19 But when Herod was dead, look, an angel of the Lord appeared in a dream to Joseph in Egypt, saying,
Maar toen Herodes was gestorven, zie, daar verscheen in Egypte een engel des Heeren in een droom aan Josef,
20 "Arise and take the young child and his mother, and go into the land of Israel, for those who sought the young child's life are dead."
en sprak: Sta op, neem het Kind en zijn moeder, en ga naar het land van Israël; want zij, die het Kind naar het leven stonden, zijn dood.
21 And he arose and took the young child and his mother, and went to the land of Israel.
Hij stond op, nam het Kind en zijn moeder, en ging naar het land van Israël.

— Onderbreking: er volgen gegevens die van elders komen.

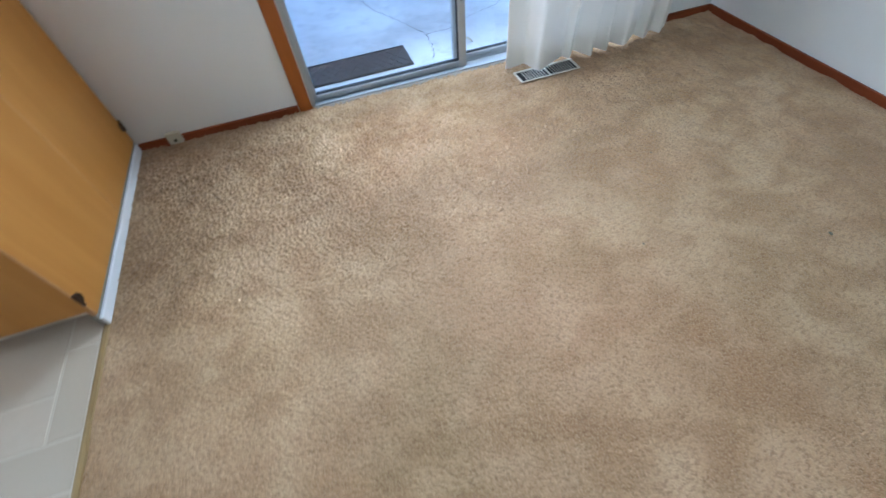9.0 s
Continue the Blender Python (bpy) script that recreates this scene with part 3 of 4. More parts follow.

22 But when he heard that Archelaus was reigning over Judea in the place of his father, Herod, he was afraid to go there. Being warned in a dream, he withdrew into the region of Galilee,
Toen hij echter vernam, dat in Judea Archelaüs heerschte in plaats van zijn vader Herodes, vreesde hij daarheen te gaan; en nadat hij in een droom een waarschuwing had ontvangen, begaf hij zich naar de landstreek van Galilea.
23 and came and lived in a city called Nazareth; that it might be fulfilled which was spoken through the prophets, that he will be called a Nazorean.
Daar aangekomen, vestigde hij zich in een stad, Názaret geheten; opdat vervuld zou worden, wat door de profeten voorspeld was: Een Nazareër zal Hij worden genoemd.